> Material for the task:
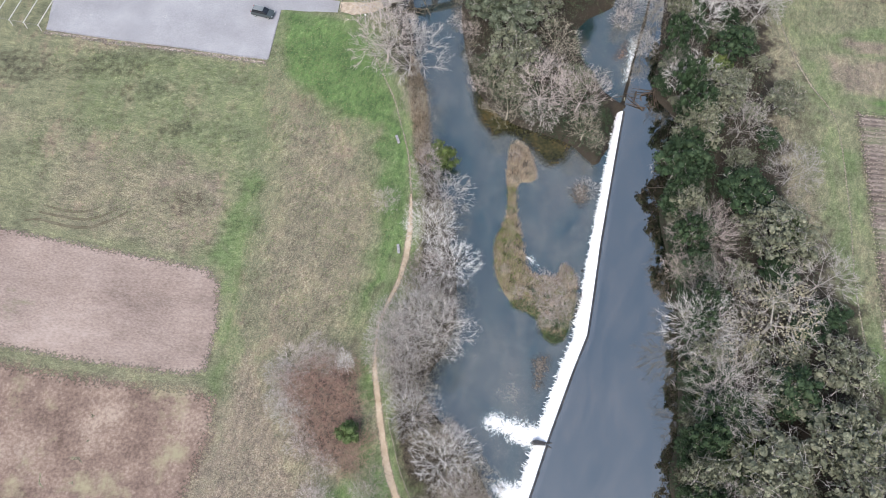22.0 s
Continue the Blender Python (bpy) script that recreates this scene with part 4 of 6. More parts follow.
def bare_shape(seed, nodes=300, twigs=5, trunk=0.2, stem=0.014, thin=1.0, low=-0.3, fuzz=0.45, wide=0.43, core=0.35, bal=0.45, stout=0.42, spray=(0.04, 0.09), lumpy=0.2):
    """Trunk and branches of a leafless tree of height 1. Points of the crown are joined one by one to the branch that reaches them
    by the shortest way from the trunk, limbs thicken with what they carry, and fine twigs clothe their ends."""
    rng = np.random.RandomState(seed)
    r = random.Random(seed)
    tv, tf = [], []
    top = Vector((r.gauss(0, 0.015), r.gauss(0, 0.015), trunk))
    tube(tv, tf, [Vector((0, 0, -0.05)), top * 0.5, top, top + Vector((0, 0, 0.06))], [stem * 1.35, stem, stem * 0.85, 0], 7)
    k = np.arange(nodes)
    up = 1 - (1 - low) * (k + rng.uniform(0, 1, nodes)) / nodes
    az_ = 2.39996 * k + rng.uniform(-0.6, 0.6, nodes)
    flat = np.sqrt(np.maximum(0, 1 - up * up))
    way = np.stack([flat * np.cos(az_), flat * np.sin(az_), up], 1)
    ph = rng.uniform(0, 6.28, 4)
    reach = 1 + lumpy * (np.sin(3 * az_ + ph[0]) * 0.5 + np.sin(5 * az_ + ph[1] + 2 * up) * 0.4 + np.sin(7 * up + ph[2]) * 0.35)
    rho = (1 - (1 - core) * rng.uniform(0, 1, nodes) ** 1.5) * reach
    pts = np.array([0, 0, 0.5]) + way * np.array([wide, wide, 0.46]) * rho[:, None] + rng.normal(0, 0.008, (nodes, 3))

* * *

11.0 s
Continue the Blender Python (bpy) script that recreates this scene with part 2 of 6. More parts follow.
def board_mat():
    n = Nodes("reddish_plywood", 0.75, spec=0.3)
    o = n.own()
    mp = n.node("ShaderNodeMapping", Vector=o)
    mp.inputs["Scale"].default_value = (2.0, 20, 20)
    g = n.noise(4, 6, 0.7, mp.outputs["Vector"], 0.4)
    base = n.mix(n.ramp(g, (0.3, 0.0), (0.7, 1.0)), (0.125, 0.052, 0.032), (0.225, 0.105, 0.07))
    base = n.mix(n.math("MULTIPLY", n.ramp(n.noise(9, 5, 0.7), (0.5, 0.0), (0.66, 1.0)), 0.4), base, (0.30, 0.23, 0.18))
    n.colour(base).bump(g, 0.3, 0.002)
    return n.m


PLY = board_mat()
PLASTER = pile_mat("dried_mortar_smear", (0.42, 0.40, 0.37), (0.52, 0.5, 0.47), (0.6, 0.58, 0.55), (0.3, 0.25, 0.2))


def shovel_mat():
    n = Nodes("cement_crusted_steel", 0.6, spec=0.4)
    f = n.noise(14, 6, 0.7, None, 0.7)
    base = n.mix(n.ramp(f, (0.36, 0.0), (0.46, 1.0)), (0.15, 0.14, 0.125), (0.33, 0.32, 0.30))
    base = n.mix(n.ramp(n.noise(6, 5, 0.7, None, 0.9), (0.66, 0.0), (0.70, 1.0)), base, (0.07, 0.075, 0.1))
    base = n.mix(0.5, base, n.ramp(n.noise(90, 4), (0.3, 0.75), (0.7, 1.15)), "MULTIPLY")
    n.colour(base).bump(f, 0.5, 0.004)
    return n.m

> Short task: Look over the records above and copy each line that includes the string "More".

> Response below:
Continue the Blender Python (bpy) script that recreates this scene with part 4 of 6. More parts follow.
Continue the Blender Python (bpy) script that recreates this scene with part 2 of 6. More parts follow.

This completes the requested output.